Somerset is a beautiful county, we all know that. And accessing its lovely, out-of-the-way places is made possible by a network of paths, some of them centuries old.
But it is a sad fact that, far too often, I set out to research a route for Somerset Life only to be thwarted; paths shown on the map as rights of way have become completely impassable. Many is the time that a green lane is so overgrown it simply isn’t penetrable, or a stile leads straight into the densest blackthorn hedge.
At this point I have to find another route to get us back to where we want to be – hoping all the way that this alternative won’t also be blocked. But I know, too, that once I’ve beaten my way through the thickets and am back at the desk I have the added task of contacting the county council in an attempt to get the path unblocked.

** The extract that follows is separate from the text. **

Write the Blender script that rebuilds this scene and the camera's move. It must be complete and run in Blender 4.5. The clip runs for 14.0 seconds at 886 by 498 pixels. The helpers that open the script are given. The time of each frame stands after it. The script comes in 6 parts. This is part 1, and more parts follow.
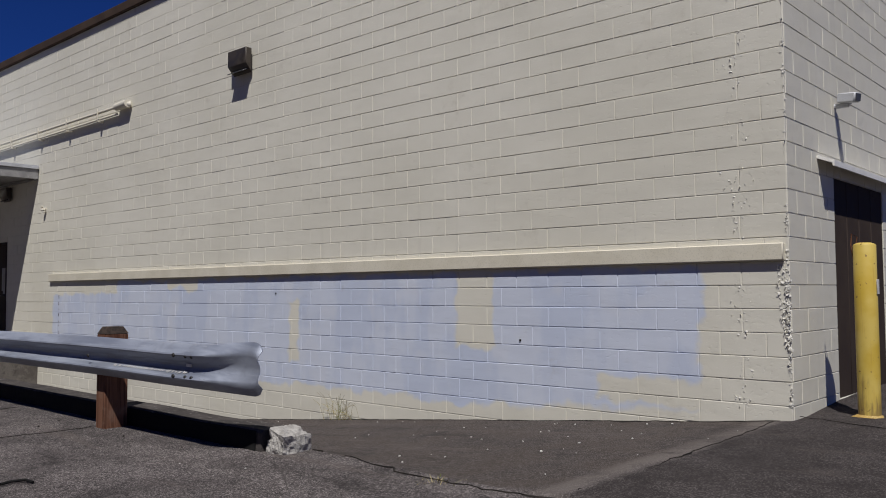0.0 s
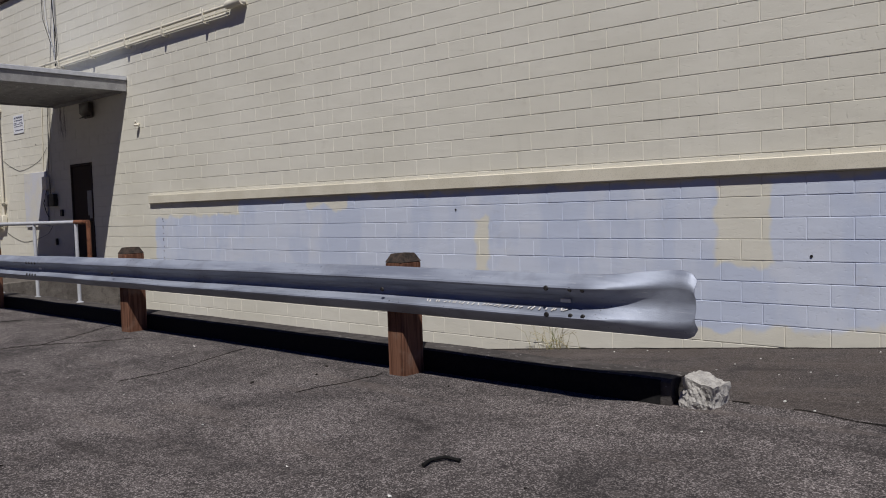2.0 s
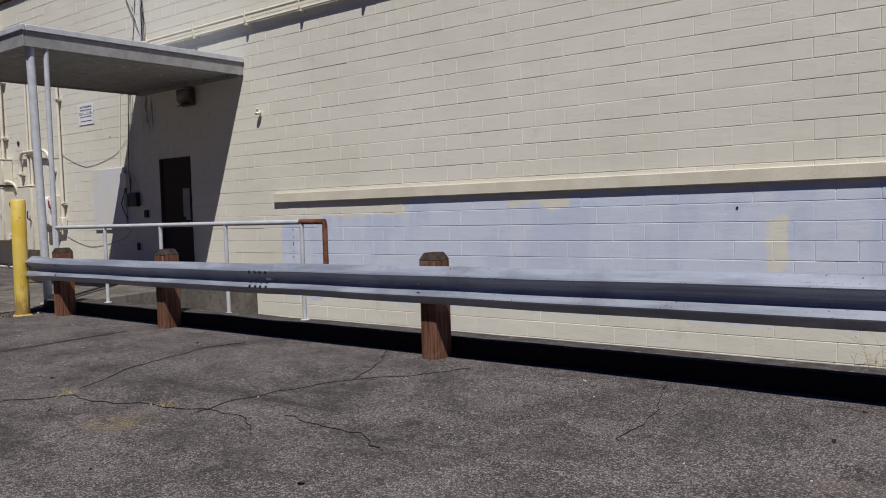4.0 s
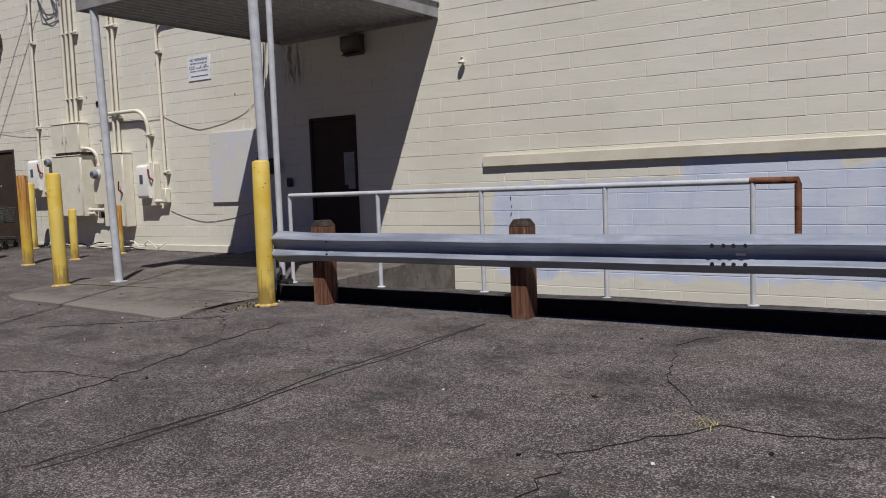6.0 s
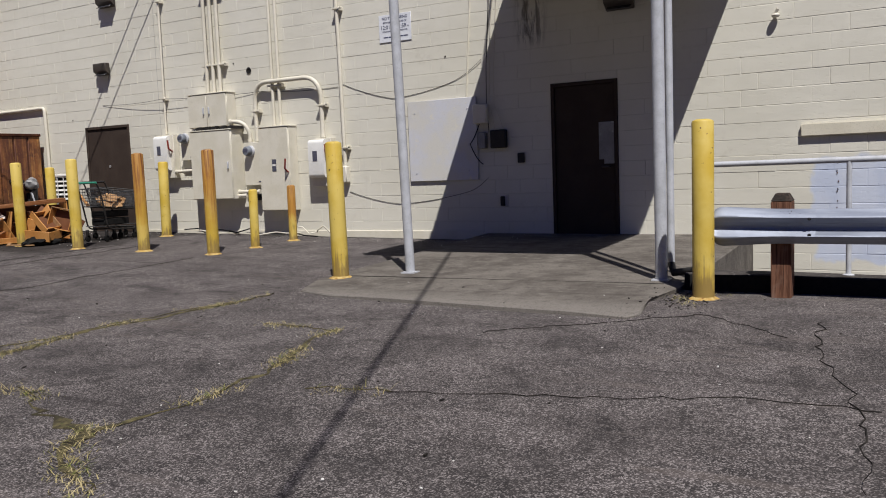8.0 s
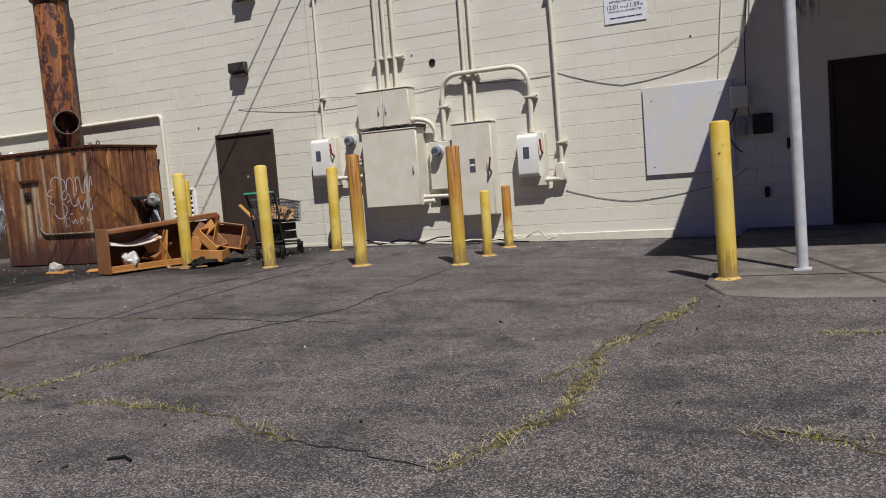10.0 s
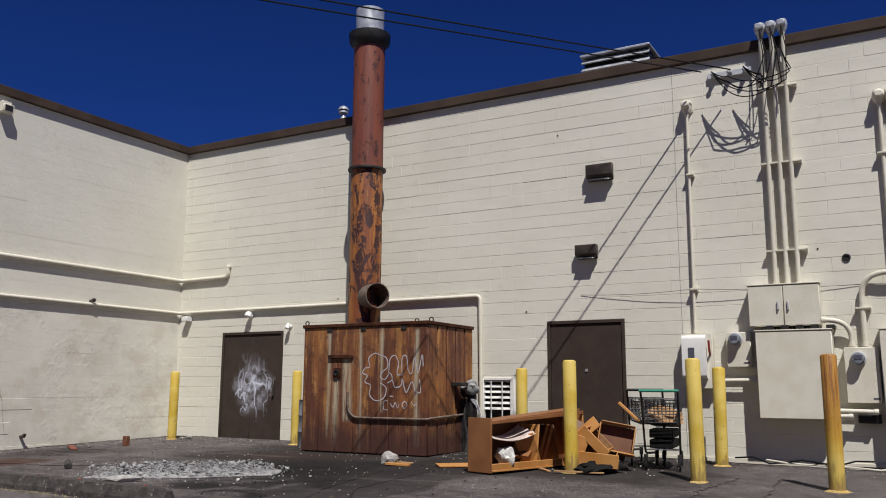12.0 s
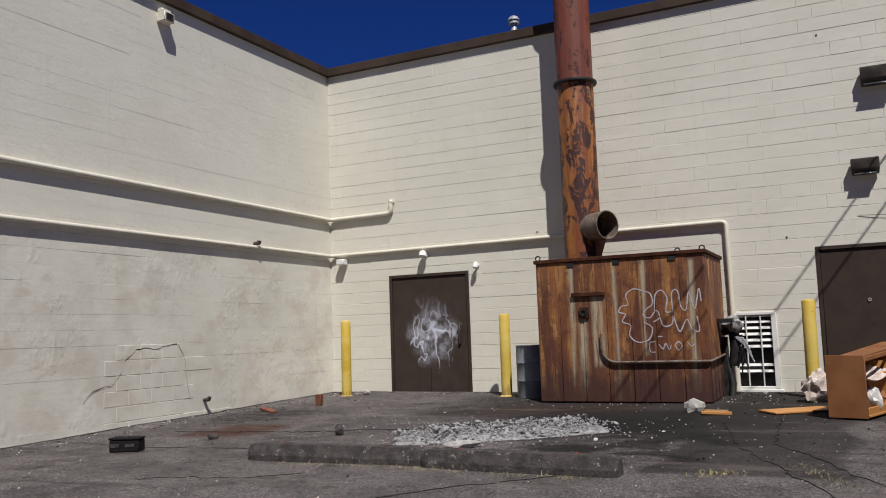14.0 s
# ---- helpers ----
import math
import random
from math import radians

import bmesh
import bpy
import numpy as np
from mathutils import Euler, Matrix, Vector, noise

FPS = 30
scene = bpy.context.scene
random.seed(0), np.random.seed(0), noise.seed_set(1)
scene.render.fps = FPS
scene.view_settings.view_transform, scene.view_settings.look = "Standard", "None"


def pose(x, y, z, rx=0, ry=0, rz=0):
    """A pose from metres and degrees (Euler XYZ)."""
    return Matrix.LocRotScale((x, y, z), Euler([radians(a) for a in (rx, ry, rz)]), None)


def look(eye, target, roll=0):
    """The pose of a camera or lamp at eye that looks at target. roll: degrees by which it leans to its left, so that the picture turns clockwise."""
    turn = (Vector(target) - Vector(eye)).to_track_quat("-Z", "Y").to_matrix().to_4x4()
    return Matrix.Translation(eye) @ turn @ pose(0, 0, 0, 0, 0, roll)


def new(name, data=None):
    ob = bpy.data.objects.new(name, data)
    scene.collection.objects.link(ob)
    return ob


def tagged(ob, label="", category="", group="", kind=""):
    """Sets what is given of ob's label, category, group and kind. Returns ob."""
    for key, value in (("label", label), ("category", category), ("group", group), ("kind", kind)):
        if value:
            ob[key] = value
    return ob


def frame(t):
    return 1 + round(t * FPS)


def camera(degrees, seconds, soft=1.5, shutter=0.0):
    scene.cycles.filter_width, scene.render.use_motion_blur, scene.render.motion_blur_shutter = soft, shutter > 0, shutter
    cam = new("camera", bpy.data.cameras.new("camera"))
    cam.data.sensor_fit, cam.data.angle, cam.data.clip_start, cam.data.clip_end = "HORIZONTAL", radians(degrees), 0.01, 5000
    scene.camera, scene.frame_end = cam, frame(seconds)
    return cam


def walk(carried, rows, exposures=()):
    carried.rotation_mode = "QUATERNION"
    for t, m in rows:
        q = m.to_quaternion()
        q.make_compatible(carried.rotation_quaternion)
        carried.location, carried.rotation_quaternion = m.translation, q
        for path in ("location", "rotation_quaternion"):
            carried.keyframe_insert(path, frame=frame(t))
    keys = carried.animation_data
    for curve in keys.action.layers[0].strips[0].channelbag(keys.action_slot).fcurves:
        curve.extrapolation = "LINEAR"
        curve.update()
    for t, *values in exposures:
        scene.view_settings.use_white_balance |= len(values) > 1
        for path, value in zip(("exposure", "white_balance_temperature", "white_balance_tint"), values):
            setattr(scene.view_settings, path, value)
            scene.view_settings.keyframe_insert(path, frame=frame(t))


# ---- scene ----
cam = camera(56.4, 14.0, 1.0)
METRES, EYE, TILT, LEAN, TURN = 30.0, 1.23, -0.2, -0.22, 42.0
ROWS = [
    (0.0, 0.0, 0.0, 0.0, 0.03, 3.16, 0.55),
    (0.5, -0.0215, 0.0121, 0.0005, 1.43, 2.96, -0.33),
    (1.0, -0.042, 0.0225, 0.0015, 2.17, 0.15, 0.88),
    (1.5, -0.0613, 0.0324, 0.0015, 1.14, -3.04, 3.0),
    (2.0, -0.0837, 0.0427, 0.0018, -0.18, -2.78, 1.97),
    (2.5, -0.1114, 0.0558, 0.0026, 0.68, -0.26, 1.33),
    (5.0, -0.2603, 0.1337, 0.0033, -6.64, -4.04, 2.27),
    (5.5, -0.2954, 0.1523, 0.0033, -7.16, -4.14, 2.35),
    (6.0, -0.333, 0.1728, 0.0037, -8.23, -4.44, 2.32),
    (6.5, -0.3663, 0.1906, 0.004, -9.47, -4.5, 2.27),
    (7.0, -0.404, 0.2121, 0.0039, -10.06, -4.57, 2.11),
    (7.5, -0.436, 0.2308, 0.0038, -10.79, -4.65, 2.05),
    (8.0, -0.4686, 0.2512, 0.0035, -12.0, -5.39, 2.47),
    (10.5, -0.6314, 0.3487, 0.0044, -16.76, -4.25, 4.76),
    (11.0, -0.6682, 0.3725, 0.0046, -15.66, -0.5, 3.67),
    (11.5, -0.7007, 0.3943, 0.0059, -13.19, 8.87, 1.07),
    (12.0, -0.7351, 0.4183, 0.006, -12.67, 9.65, 0.0),
    (12.5, -0.7665, 0.4411, 0.0063, -14.2, 8.3, -0.31),
    (13.0, -0.7974, 0.4633, 0.0067, -16.94, 7.18, 0.92),
    (13.5, -0.8281, 0.4861, 0.0066, -17.3, 6.51, 1.38),
    (14.0, -0.8584, 0.5093, 0.0067, -15.36, 5.99, 2.18),
]
walk(cam, [(t, pose(0, 0, EYE, TILT, LEAN, TURN) @ pose(METRES * x, METRES * y, METRES * z, 90 + pitch, roll, yaw)) for t, x, y, z, yaw, pitch, roll in ROWS],
     exposures=[(0.0, -0.3), (1.5, -0.25), (2.5, -0.2), (5.0, -0.04), (6.0, -0.06), (7.5, 0.05), (10.5, 0.06), (11.0, 0.0), (12.5, 0.0), (14.0, -0.04)])

# ---- light ----
SUN = Vector((0.40, -0.49, 1.0)).normalized()
world = bpy.data.worlds.new("sky")
scene.world = world
world.use_nodes = True
wn = world.node_tree
sky = wn.nodes.new("ShaderNodeTexSky")
sky.sky_type, sky.sun_disc = "NISHITA", False
sky.sun_elevation = math.asin(SUN.z)
sky.sun_rotation = math.atan2(SUN.x, SUN.y)
sky.altitude, sky.air_density, sky.dust_density, sky.ozone_density = 600, 0.7, 0.0, 5.0
deep = wn.nodes.new("ShaderNodeMix")
deep.data_type, deep.blend_type = "RGBA", "MULTIPLY"
deep.inputs[0].default_value = 1.0
deep.inputs[7].default_value = (0.17, 0.385, 1.0, 1)
wn.links.new(sky.outputs[0], deep.inputs[6])
wn.links.new(deep.outputs[2], wn.nodes["Background"].inputs[0])
wn.nodes["Background"].inputs[1].default_value = 0.05
sun = new("sun", bpy.data.lights.new("sun", "SUN"))
sun.data.energy, sun.data.angle, sun.data.color = 5.0, radians(0.53), (1.0, 0.975, 0.945)
sun.matrix_world = look(SUN * 60, (0, 0, 0))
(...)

The success of this can be variable.
On one memorable occasion, after having put the problem in the hands of both the county and parish councils, I was contacted a year later by a reader telling me that one of our signature paths was still difficult to traverse, overgrown and with broken stiles. Disappointing.
These are frequent challenges, but the problem of potentially losing paths extends far beyond those shown as rights of way on our current Ordnance Survey (OS) maps. Many historic maps show paths that are no longer shown on the modern Definitive Map, the legal record of rights of way. Some may still be used as ‘unofficial’ footpaths but many have, quite simply, vanished from view and from memory, as well as from the map.